The bill the House passed last week attempts to do that. It orders the secretary of Defense to develop a total force management plan that sets out policies and procedures for determining the right mix between contractors, civilians and military personnel, but to do so in a way that prioritizes mission capability over cost savings.

Also included in the bill is non-binding language expressing the sense of Congress that DoD should not compete with private industry, and should not insource any job unless its function is inherently governmental.

Redding Hobby, executive director of strategic plans and initiatives at DoD’s Defense Logistics Agency said there’s no right answer to whether insourcing or outsourcing are good or bad. He said DLA has saved money through both means.

Using the A-76 process, he said DLA conducted 19 competitions over the last 15 years, saving nearly $1 billion. Insourcing has its place as well, he said.

“In one year, fiscal year ’10, DLA insourced almost 400 positions, and that saved us $19 million in one year,” he said. “The jury’s still out on the long-term effects on that, however, the numbers speak for themselves.”

The lesson, he said, is that outside mandates to do more or less insourcing or outsourcing are probably not a good idea.

“These decisions would probably be best left to management to work a business case analysis, and let the business case analysis, properly executed with the right guidance determine the best value,” he said. “If we do an economic analysis based on that outcome and make sure that over the long haul we make our decisions based on that, without statutory right or left limits or policy bookends that drive us to a specific decision, I think we’ll provide the best value to our customers, the best support to our warfighters and provide the enduring capability that our nation demands.”

John Conger, DoD’s assistant deputy undersecretary for installations and environment, said just as DoD doesn’t have to do everything itself, neither does it have to contract everything out. And he said prior to the moratorium, DoD proved public-private competition does not always lead to outsourcing.

“Through the miracle of competition, we saved $11.5 billion. We did the math. That’s a lot of money, especially in an environment where we’re squeezing for every dollar. Now, here’s the thing that not everybody realizes: more than half of these competitions were won by the public sector, and we still saved money. Why do we save money when the public sector wins? We save money because the public sector looks at its organization and squeezes it down in order to win the competition, just like a private company’s going to do to come in with a good bid.”

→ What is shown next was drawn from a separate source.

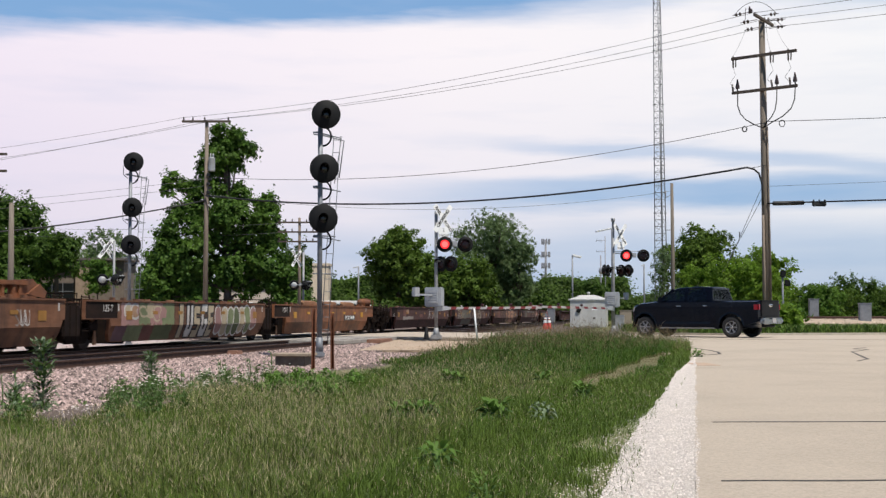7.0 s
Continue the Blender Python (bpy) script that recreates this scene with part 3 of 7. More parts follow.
def bogie(parent, y):
    """A two-axle truck at y: side frames, bolster, springs and two wheelsets that turn."""
    bm = bmesh.new()
    for sx in (-1, 1):
        x = sx * 0.99
        outline = [(-1.15, 0.34), (-1.15, 0.56), (-0.72, 0.60), (-0.42, 0.74), (0.42, 0.74), (0.72, 0.60), (1.15, 0.56), (1.15, 0.34), (0.75, 0.38), (0.5, 0.20), (-0.5, 0.20), (-0.75, 0.38)]
        prism(bm, outline, lambda a, b, d, x=x: (x - 0.06 + d, y + a, b), 0.12)
        for dy in (-0.92, 0.92):
            lathe(bm, [(0.0, 0.09), (0.10, 0.08), (0.13, 0.0), (0.13, -0.10)], 12, Matrix.Translation((x + sx * 0.08, y + dy, 0.42)) @ Euler((0, radians(90) * sx, 0)).to_matrix().to_4x4())
        for dy in (-0.22, 0.0, 0.22):
            pipe(bm, [(x, y + dy, 0.24), (x, y + dy, 0.50)], 0.075, 8)
    box(bm, (0, y, 0.56), (2.1, 0.36, 0.24), bev=0.03)
    b = part("bogie", bm, UNDER, parent, "grimy two-axle truck")
    for dy in (-0.92, 0.92):
        bm = bmesh.new()
        pipe(bm, [(-0.8, 0, 0), (0.8, 0, 0)], 0.08, 10)
        for sx in (-1, 1):
            lathe(bm, [(0.0, 0.05), (0.12, 0.06), (0.16, 0.02), (0.33, 0.01), (0.36, 0.055), (0.42, 0.05), (0.425, -0.06), (0.455, -0.07), (0.45, -0.10), (0.30, -0.06), (0.0, -0.06)], 22, Matrix.Translation((sx * 0.765, 0, 0)) @ Euler((0, radians(90) * sx, 0)).to_matrix().to_4x4())
            for k in range(4):
                a = k * math.pi / 2
                box(bm, (sx * 0.79, 0.24 * math.cos(a), 0.24 * math.sin(a)), (0.03, 0.05, 0.05))
        w = part("wheelset", bm, WHEEL, b)
        w.matrix_basis = pose(0, y + dy, 0.425)
        WHEELSETS.append((w, y + dy))
    return b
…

Conger said he hopes the A-76 moratorium ends, but he cautioned that even if it does, getting the competitions back up and running will take time.

“The problem is that when you have said moratorium, the competitions that were in process go away and there are no new competitions,” he said. “So the staff that was dedicated to assessing the cost of everything and the staff that was in charge of doing oversight on these competitions are doing other things. I’m not just going to pay them to sit at their desks and do nothing, so I’ve got them doing other stuff. So you don’t have a competitive sourcing staff any more, either in the (office of the secretary of Defense) or in the services. You’re going to have to reconstitute that.”

But Frank Finelli, managing director of the Carlyle Group, said there’s an inherent problem with competing DoD’s in-house performance against private industry. He said since neither DoD nor the government as a whole can produce auditable financial statements, the competitions do not compare apples to apples.

“We really do have a government cost accounting process that underestimates the total cost of some of these programs. You really have to ask yourself whether that’s a conflict of interest that drives some of the decisions that people have to contemplate. The government also has an evolving process to estimate these costs. What is the process, what are the systems and what are the metrics to measure these actual fully burdened costs, and how does that compare with what was estimated on the front end? It’s interesting to note that DoD is pressing the private sector to be under firm fixed price contracts for virtually everything they do, yet the government’s work remains essentially on a cost plus basis. This inconsistency has important implications for the allocation of risk across the public and private sector.”

In addition to the A-76 process developed by the Office of Management and Budget, DoD has its own cost estimating procedures, outlined in a directive-type memorandum that’s due to be upgraded to a DoD instruction by September.

But David Berteau, a Defense researcher at the Center for Strategic and International Studies, said that memo is rarely observed within the department. He and industry groups also say the DoD process is flawed, because it hides a number of costs when work is performed by government employees.

“In particular, it hides costs that aren’t in the budget of the deciding activity,” he said. “And the only budget you really care about is the budget that’s yours. If somebody else absorbs that cost, it really doesn’t enter into your decision making process. I’ve had chief budget officers and chief financial officers of substantial DoD entities admit that to me point blank. That’s fine, their job is to manage their entity. But at some level you do have to care. At the level of DoD-wide you have to care, at the level of governmentwide you have to care.”

Nonetheless, Berteau said DoD did outsource too much work over the last 20 years, and the department does need to rebuild its internal capabilities, particularly in the acquisition workforce. But that, he said, has nothing to do with cost.